Roberto Tondopó

Either the well was very deep, or she was falling very slowly; for she had plenty of time, as she went down, to look around her and wonder what would happen next.Lewis Carroll, Alice in Wonderland.

The Gingerbread House
by Roberto Tondopó


Exploring the universe of my family allows me to re-visit the past, if only for a moment, as if in a sort of flashback, that yearns to find hidden meaning and raises questions that amplify my own present reality. Thru this personal process, I relate to the genre of psychological thriller and those films that use physical space to represent an emotional state. I find the metaphor of the sinister alluring for its mysterious ways as it reminds me of a strange time, associated with physical and internal changes of great intensity.


In this project, I document fragments of my niece's and nephew's lives (Andrea and Angel) as they gradually leave childhood behind and inhabit a new space where features of their own infancy and adolescence coexist, as they struggle for their individual independence and the construction of their own identities, together with my own projections of my own personal story.

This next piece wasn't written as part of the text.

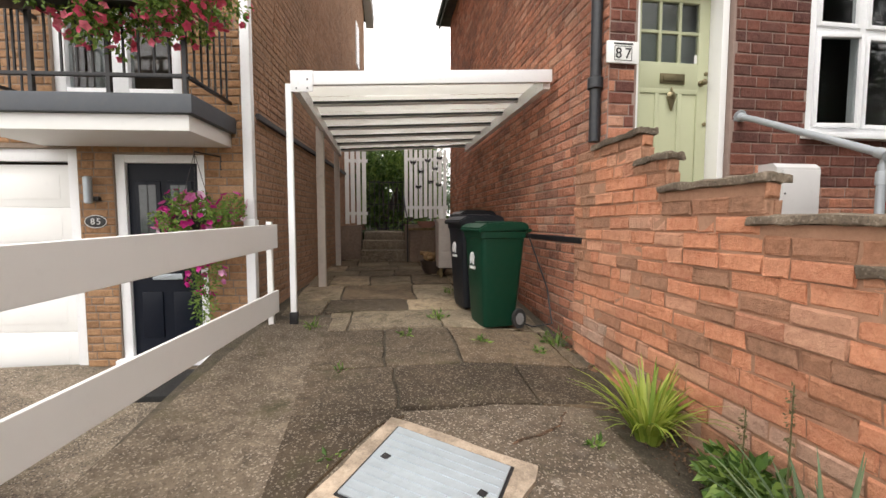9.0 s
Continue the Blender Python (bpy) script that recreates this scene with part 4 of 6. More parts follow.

I like to go back to that moment in time where I had the same age as Andrea and Angel, and use this as a pretext to make an analysis between reality and fiction. By grouping together their experience and my own, I attempt to reconcile a rupture in my own story, and to reunite the vision of a young boy and the perspective and insight of an adult. And thru this to finally find a means of expression of unconscious drives from the past where I try to mix secret happenings, fiction and the document with scenes in which there is a mixture of direct information and enigmas, so that the image can be the threshold of a story waiting to be told.



Lapsus or Freudian Slip

Lapsus (Latin word whose original meaning is slip), currently alludes to any error or involuntary mistake by a person; in this sense one also speaks of a “Freudian slip.”

The term lapsus or parapraxis is defined as a manifestation of the unconscious in the form of a mistake that appears in conscious expression. The explanation given by psychoanalysis in general lies in the surfacing of what is repressed (generally produced in moments of stress, anxiety, worry or attention deficit) when conscious repressions are relaxed.